Americans love our cats and dogs, that’s why 163 million of them are pets to the 325 million humans in the country. But most cats and dogs aren’t very enthusiastic about salad — they’re carnivores; who can blame them? — and their meat consumption is contributing to our sky-high carbon emissions.
That’s according to a new study published in PLOS One, which analyzes how our pets’ dinners affect the environment. The author, Gregory Okin, is a geographer at the University of California, Los Angeles, where he usually studies how desert dynamics affect climate.
But before you get too worked up, take a deep breath. Okin said in a press release about the new paper that he isn’t on an anti-pet crusade. “I like dogs and cats, and I’m definitely not recommending that people get rid of their pets or put them on a vegetarian diet, which would be unhealthy.” He just wanted actual numbers about the meat our furry friends eat, which usually isn’t worked into carbon footprint estimates.
The study: Armed with a survey estimating that Americans owned 77.8 million pet dogs and 85.6 million pet cats in 2015, Okin started investigating their food needs. He focused on dry foods, since both cat and dog owners spend more money on dry foods than wet foods.
Just like human food labels, pet food labels have to list their ingredients based on weight, so that the first ingredient is the largest proportion of the finished product. For simplicity’s sake, Okin looked at just the first five ingredients, which usually covered everything except added nutrients. Then, a little math showed that about a third of the energy cat and dog foods were providing came from animal-derived ingredients, like meat, fat and eggs.
The results: Taken together, Okin’s calculations show just how much we’ve been lowballing environmental impact estimates by ignoring our pets.
The livestock used for cat and dog food requires about a third of the water and land usage required by the livestock that feeds humans — not an insignificant amount. And the amounts of two greenhouse gases (methane and nitrous oxide) produced to feed our pets has about the same climate impact as 65 million tons of carbon dioxide per year. That’s the same impact as 12.5 million cars driven an average 11,346 miles per year.
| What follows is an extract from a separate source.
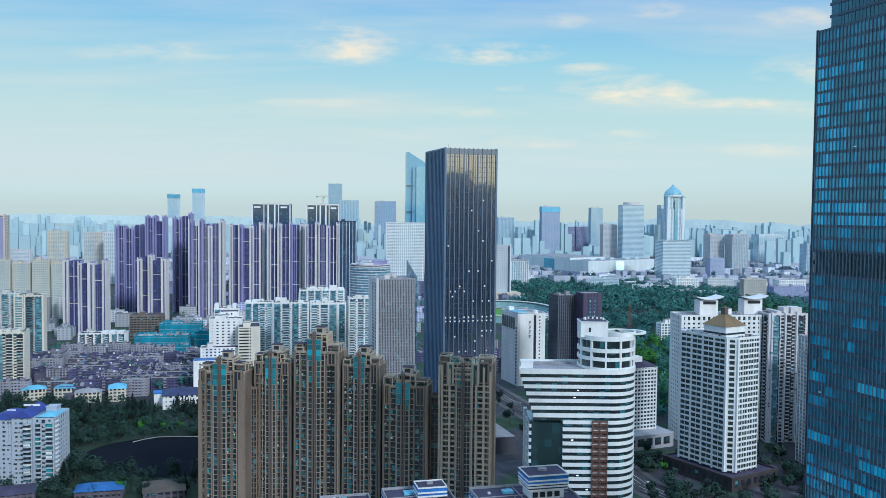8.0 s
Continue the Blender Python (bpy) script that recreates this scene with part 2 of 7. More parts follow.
TAN_LIGHT = surface("pale_tan_render", (0.50, 0.43, 0.345), 0.75, grain=0.14)
# blue-grey of the far towers, with the haze put into the colour
HAZE_BLUE = surface("hazed_blue_cladding", (0.28, 0.45, 0.60), 0.5, grain=0.08)
PALE_STONE = surface("pale_grey_render", (0.44, 0.43, 0.44), 0.75, grain=0.14)
LILAC = surface("lilac_render", (0.31, 0.31, 0.54), 0.75, grain=0.10)
LILAC_DEEP = surface("deep_lilac_render", (0.20, 0.19, 0.36), 0.75, grain=0.14)
PURPLE = surface("violet_grey_render", (0.072, 0.078, 0.24), 0.7, grain=0.12)
PALE = surface("pale_render", (0.66, 0.65, 0.68), 0.75, grain=0.09)
BEIGE = surface("beige_render", (0.60, 0.56, 0.51), 0.75, grain=0.10)
GREY = surface("grey_stone", (0.40, 0.41, 0.46), 0.65, grain=0.12)
CONCRETE = surface("concrete", (0.33, 0.33, 0.36), 0.85, grain=0.16)
GREY_WARM = surface("warm_grey_stone", (0.33, 0.345, 0.39), 0.65, grain=0.14)
ROOF = surface("roof_felt", (0.060, 0.055, 0.105), 0.9, grain=0.28)
ROOF_PALE = surface("pale_roof_screed", (0.33, 0.33, 0.37), 0.9, grain=0.22)
ROOF_BLUE = surface("blue_roof_sheet", (0.03, 0.16, 0.48), 0.5, grain=0.16, random_tint=0.3)
ROOF_CYAN = surface("pale_blue_roof_sheet", (0.16, 0.47, 0.66), 0.5, grain=0.16, random_tint=0.2)
ROOF_BROWN = surface("brown_roof_tile", (0.105, 0.085, 0.070), 0.8, grain=0.2)
ROOF_NAVY = surface("navy_roof_sheet", (0.030, 0.040, 0.125), 0.6, grain=0.2)
ROOF_TILE = surface("bronze_roof_tile", (0.22, 0.15, 0.07), 0.5, grain=0.18)
BRONZE = surface("slate_spandrel", (0.040, 0.048, 0.062), 0.5, grain=0.10, spec=0.2)
MULLION = surface("grey_mullion", (0.235, 0.255, 0.275), 0.45, metal=0.2, grain=0.06)
PINK_BAND = surface("pinkish_grey_blind", (0.20, 0.17, 0.20), 0.6, grain=0.12)
PLANT_SIDE = surface("slate_plant_room_wall", (0.030, 0.065, 0.085), 0.5, grain=0.2)
PLANT_WALL = surface("olive_plant_room_wall", (0.085, 0.096, 0.082), 0.6, grain=0.25)
STEEL = surface("steel_mullion", (0.27, 0.28, 0.30), 0.4, metal=0.5, grain=0.06)
NAVY = surface("dark_blue_metal", (0.022, 0.045, 0.085), 0.45, metal=0.3, grain=0.10)
FIN = surface("blue_grey_fin", (0.19, 0.225, 0.29), 0.35, metal=0.5, grain=0.08)
FIN_DARK = surface("dark_metal_panel", (0.07, 0.13, 0.22), 0.35, metal=0.6, grain=0.1)
# fins of the side face, bluer than the front's: reflected sky put into the colour
SIDE_FIN = surface("sky_tinted_fin", (0.10, 0.18, 0.30), 0.5, grain=0.1)
BLACK = surface("black_stone", (0.060, 0.062, 0.080), 0.5, grain=0.15)
BLACK_FIN = surface("dark_grey_stone_fin", (0.125, 0.14, 0.185), 0.5, grain=0.15)
PLUM = surface("plum_stone", (0.070, 0.060, 0.115), 0.55, grain=0.15)
RUST = surface("rust_red_steel", (0.16, 0.085, 0.07), 0.6, grain=0.15)
NET = surface("teal_scaffold_net", (0.012, 0.24, 0.35), 0.8, grain=0.25)
ASPHALT = surface("asphalt", (0.050, 0.050, 0.060), 0.9, grain=0.2, scale=0.2)
PAVING = surface("paving", (0.13, 0.125, 0.14), 0.9, grain=0.2)
PAINT_LINE = surface("road_paint", (0.6, 0.6, 0.58), 0.7)
RUBBER = surface("tyre_rubber", (0.02, 0.02, 0.02), 0.8)
TURF = surface("sports_turf", (0.10, 0.30, 0.05), 0.9, grain=0.12)
TRACK = surface("running_track", (0.22, 0.10, 0.07), 0.9)
BARK = surface("bark", (0.08, 0.06, 0.045), 0.9, grain=0.25)
SASH = surface("open_sash_white", (0.82, 0.87, 0.90), 0.3)

GLASS_DARK = window_glass("dark_window_glass", (0.018, 0.025, 0.035), (0.08, 0.24, 0.30), 3.3, 3.2, 0.10, 0.03)
GLASS_HOTEL = window_glass("hotel_window_glass", (0.028, 0.042, 0.045), (0.09, 0.16, 0.17), 3.6, 4.1, 0.15, 0.03)
GLASS_STRIPE = window_glass("ribbon_window_glass", (0.006, 0.014, 0.018), (0.03, 0.16, 0.20), 3.0, 4.05, 0.12, 0.10)
GLASS_RECESS = window_glass("dark_teal_recess_glass", (0.006, 0.025, 0.030), (0.012, 0.06, 0.068), 4.0, 4.05, 0.2, 0.06)
GLASS_BLUE = window_glass("blue_window_glass", (0.03, 0.09, 0.14), (0.16, 0.42, 0.52), 3.4, 3.1, 0.3, 0.08)
GLASS_BALUSTRADE = window_glass("balcony_glass", (0.09, 0.20, 0.26), (0.24, 0.46, 0.52), 3.0, 3.1, 0.35, 0.10)
# lifted pale and bluish: distance haze is put into the glass colour
GLASS_FAR = window_glass("hazed_blue_glass", (0.25, 0.41, 0.54), (0.36, 0.56, 0.67), 4.0, 4.0, 0.3, 0.12)
GLASS_PARK = window_glass("violet_window_glass", (0.024, 0.038, 0.115), (0.12, 0.16, 0.34), 3.0, 3.1, 0.15, 0.05)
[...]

Feeling guilty? Don’t throw the kitty out with the bathwater. Okin thinks we should tweak their food, pulling out ingredients like steak that humans want to eat and adding in more ingredients like pink slime, which is perfectly nutritious but not necessary appetizing. And of course, if you’re willing to think a little more broadly about owning pets, you could consider a vegetarian pet, like birds, rodents or reptiles.